Material:
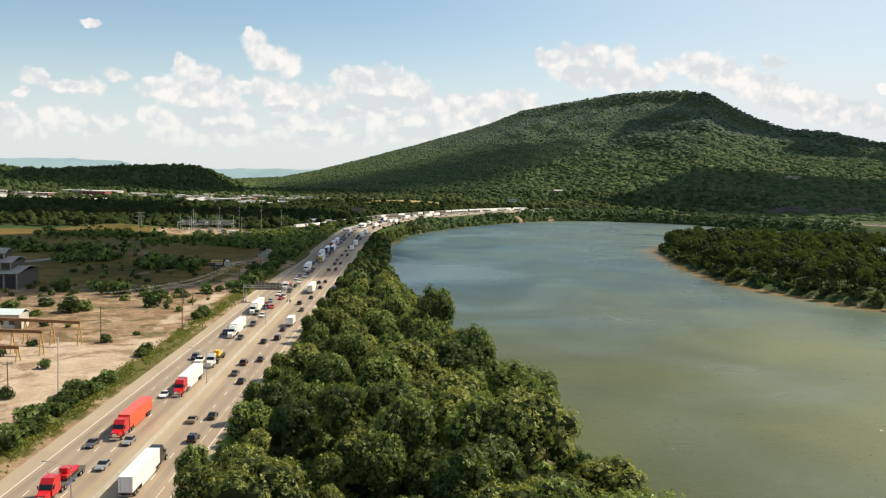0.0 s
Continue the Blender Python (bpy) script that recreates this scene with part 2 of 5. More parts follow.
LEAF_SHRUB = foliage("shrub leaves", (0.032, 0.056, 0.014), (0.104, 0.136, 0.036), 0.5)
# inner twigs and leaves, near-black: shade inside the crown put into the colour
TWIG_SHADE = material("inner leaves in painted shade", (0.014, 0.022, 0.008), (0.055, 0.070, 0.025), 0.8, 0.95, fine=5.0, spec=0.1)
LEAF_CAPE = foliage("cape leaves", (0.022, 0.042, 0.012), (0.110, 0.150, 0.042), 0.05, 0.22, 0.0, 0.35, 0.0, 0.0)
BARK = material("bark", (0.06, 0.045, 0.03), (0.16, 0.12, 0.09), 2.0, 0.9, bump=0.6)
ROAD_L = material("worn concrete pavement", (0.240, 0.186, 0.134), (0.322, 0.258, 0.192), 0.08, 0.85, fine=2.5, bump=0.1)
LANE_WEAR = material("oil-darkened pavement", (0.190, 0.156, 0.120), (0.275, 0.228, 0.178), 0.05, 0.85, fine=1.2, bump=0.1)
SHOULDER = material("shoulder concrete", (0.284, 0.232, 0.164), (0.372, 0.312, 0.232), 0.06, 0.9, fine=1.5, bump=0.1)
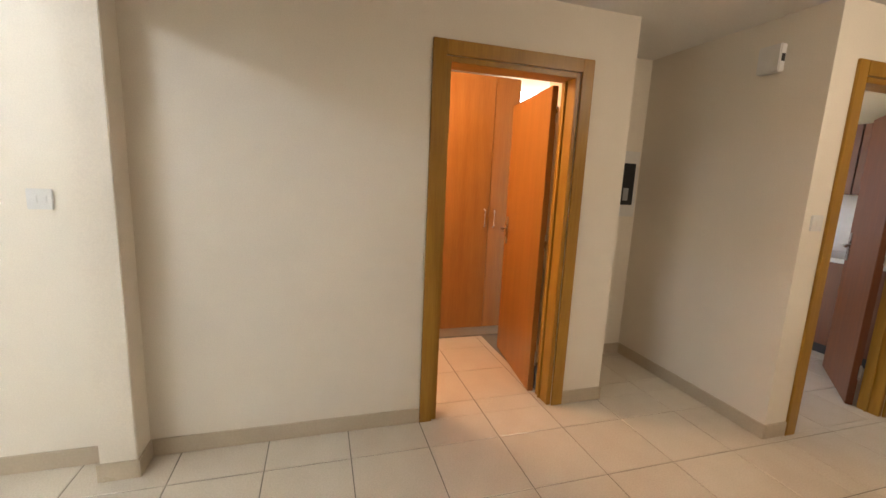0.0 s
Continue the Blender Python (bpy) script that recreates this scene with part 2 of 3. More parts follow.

Stated task: Copy the material above exactly and drop the pictures.

Answer for this exercise:
0.0 s
Continue the Blender Python (bpy) script that recreates this scene with part 2 of 5. More parts follow.
LEAF_SHRUB = foliage("shrub leaves", (0.032, 0.056, 0.014), (0.104, 0.136, 0.036), 0.5)
# inner twigs and leaves, near-black: shade inside the crown put into the colour
TWIG_SHADE = material("inner leaves in painted shade", (0.014, 0.022, 0.008), (0.055, 0.070, 0.025), 0.8, 0.95, fine=5.0, spec=0.1)
LEAF_CAPE = foliage("cape leaves", (0.022, 0.042, 0.012), (0.110, 0.150, 0.042), 0.05, 0.22, 0.0, 0.35, 0.0, 0.0)
BARK = material("bark", (0.06, 0.045, 0.03), (0.16, 0.12, 0.09), 2.0, 0.9, bump=0.6)
ROAD_L = material("worn concrete pavement", (0.240, 0.186, 0.134), (0.322, 0.258, 0.192), 0.08, 0.85, fine=2.5, bump=0.1)
LANE_WEAR = material("oil-darkened pavement", (0.190, 0.156, 0.120), (0.275, 0.228, 0.178), 0.05, 0.85, fine=1.2, bump=0.1)
SHOULDER = material("shoulder concrete", (0.284, 0.232, 0.164), (0.372, 0.312, 0.232), 0.06, 0.9, fine=1.5, bump=0.1)
0.0 s
Continue the Blender Python (bpy) script that recreates this scene with part 2 of 3. More parts follow.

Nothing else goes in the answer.